Find the string "part" in the listing and report every line that has it.

> [SOURCE EXCERPT]:
------------------------------

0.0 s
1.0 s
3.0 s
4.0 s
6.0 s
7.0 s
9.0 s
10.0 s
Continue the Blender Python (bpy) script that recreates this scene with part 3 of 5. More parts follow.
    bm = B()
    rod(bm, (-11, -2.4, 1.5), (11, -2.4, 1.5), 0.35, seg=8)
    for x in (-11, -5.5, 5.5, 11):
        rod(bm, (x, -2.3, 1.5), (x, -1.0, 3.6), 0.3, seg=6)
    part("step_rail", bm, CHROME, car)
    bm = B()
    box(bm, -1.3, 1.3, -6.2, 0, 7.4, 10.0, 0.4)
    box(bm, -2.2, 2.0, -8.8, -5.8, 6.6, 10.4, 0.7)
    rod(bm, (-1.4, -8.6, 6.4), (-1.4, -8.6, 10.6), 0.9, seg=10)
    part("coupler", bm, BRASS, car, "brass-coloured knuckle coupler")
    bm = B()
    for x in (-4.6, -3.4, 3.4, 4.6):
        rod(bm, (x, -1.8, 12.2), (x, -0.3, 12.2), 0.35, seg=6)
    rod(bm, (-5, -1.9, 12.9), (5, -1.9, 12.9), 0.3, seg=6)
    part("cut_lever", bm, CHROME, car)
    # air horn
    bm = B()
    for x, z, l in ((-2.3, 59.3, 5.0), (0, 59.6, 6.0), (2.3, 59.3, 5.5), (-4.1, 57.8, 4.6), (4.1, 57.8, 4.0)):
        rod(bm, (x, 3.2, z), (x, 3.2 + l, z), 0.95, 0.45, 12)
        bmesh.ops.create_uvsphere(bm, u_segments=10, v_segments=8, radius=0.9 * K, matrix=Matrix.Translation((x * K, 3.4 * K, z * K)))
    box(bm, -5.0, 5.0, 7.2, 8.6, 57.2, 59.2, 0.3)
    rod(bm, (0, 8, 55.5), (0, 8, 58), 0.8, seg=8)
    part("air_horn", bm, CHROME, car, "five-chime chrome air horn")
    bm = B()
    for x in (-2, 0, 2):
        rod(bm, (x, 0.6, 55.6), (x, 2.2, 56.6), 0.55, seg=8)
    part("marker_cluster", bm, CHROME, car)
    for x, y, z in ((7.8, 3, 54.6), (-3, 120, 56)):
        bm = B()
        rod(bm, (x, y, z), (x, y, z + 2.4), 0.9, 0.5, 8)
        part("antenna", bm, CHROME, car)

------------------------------

> [REPLY TO THE TASK]:
Continue the Blender Python (bpy) script that recreates this scene with part 3 of 5. More parts follow.
    part("step_rail", bm, CHROME, car)
    part("coupler", bm, BRASS, car, "brass-coloured knuckle coupler")
    part("cut_lever", bm, CHROME, car)
    part("air_horn", bm, CHROME, car, "five-chime chrome air horn")
    part("marker_cluster", bm, CHROME, car)
        part("antenna", bm, CHROME, car)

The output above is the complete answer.